There were cheers as French Foreign Minister Laurent Fabius announced the 2C objective. Photo: AP
Organisers of climate talks in Paris have released details of a proposed landmark deal to curb climate change.
France's Foreign Minister Laurent Fabius said the final draft of the deal was fair, "legally binding" and would limit warming to "well below 2C".
The final draft agreement has been presented to international delegates in Paris after two weeks of talks.
If endorsed, the global climate pact would represent "a historic turning point", said Mr Fabius.
"It confirms our key objective, the objective which is vital, that of continuing to have a mean temperature well below two degrees and to endeavour to limit that increase to one point five degrees," he told countries.
French President Francois Hollande, who joined the meeting on Saturday, called the proposal unprecedented.
"The decisive agreement for the planet is here and now,'' Mr Hollande said. "France calls upon you to adopt the first universal agreement on climate.''
And UN Secretary-General Ban Ki-moon called on world diplomats to "finish the job" "We must protect the planet that sustains us,'' he said. "We need all our hands on deck.''
Nearly 200 countries are attempting to strike the first climate deal to commit all countries to cut emissions, which would come into being in 2020.
Ministers will now decide whether or not to approve the proposed agreement when discussions resume later on Saturday.
Hopes are high for the historic deal but countries could still raise objections.
The UN summit has run over time as countries try to overcome divisions over ambition, money and trust.

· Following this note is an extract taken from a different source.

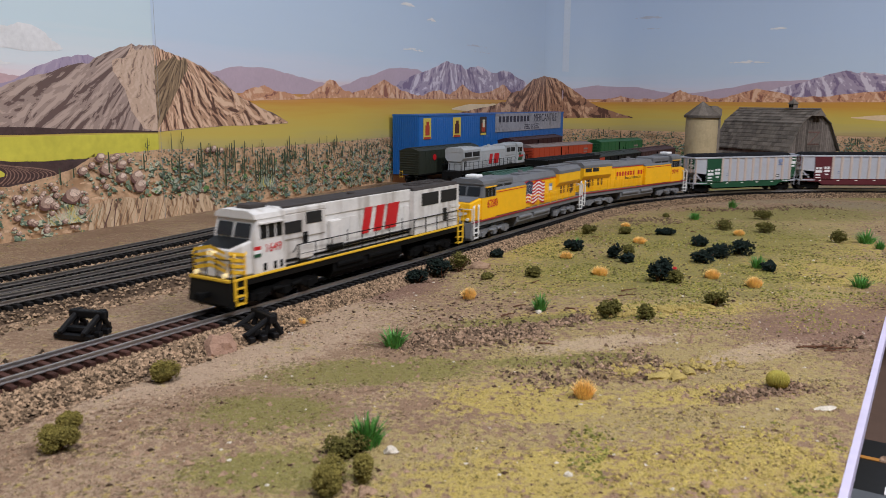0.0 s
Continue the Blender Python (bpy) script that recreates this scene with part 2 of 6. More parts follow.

The spokesman of the UN climate body behind the meeting said positions had "narrowed enormously" ahead of presentation of the final climate deal draft.
WWF-UK chief executive David Nussbaum said there were indications of a clear vision in the strong long-term goal.
"The Paris deal is not just about reducing emissions, but also about protecting vulnerable places and people," he said.
Martin Kaiser of Greenpeace, speaking before the text was released, said there had been disagreements over how and when to phase out fossil fuels and issues such as financing.
"There's been a lot of discussion whether the long-term goal will give a clear signal to phase out fossil by mid-century or is there a risk that it will be much later?" he said.
"There have been also a lot of arguments about the financing package because it was quite clear that for the US and for Europe it's such a big step forward which is hardly to believe they will do it.
"So everything seems to be sorted but we don`t know yet whether it's a good one or a bad one."
The last hours of the talks culminate a four-year drive to produce the first international pact asking all countries to limit their greenhouse gas emissions.
Countries will meet later on Saturday to decide whether or not to adopt the agreement.
According to Laurent Fabius, the draft agreement will call for a temperature target which is "well below" 2C, which will please small island nations.
But crucially we don't yet know if the language on how the world keeps the temperature rises down has been strengthened. Many Gulf states were keen to see only woolly references to a fossil free future.
The issue of transparency became a major sticking point between the US and China.
We will have to see the wording in the document, but sources say a compromise has been reached along the lines that a new system would apply to all countries but the system itself will remain "unspecified" for now.
Laurent Fabius told the meeting that the rich would provide finance worth $100bn a year from 2020, and that this figure would be a "floor".
Developing countries are said to be happy with provisions in this text about the predictability of finance. This has been one of their main gripes in this process.
Of particular interest is the review mechanism - the method by which the commitments of countries will be assessed against the temperature targets in the future.
Countries will review their existing commitments before they come into force in 2020, and there will be a review in 2023 and new commitments in 2025, and every five years from there on.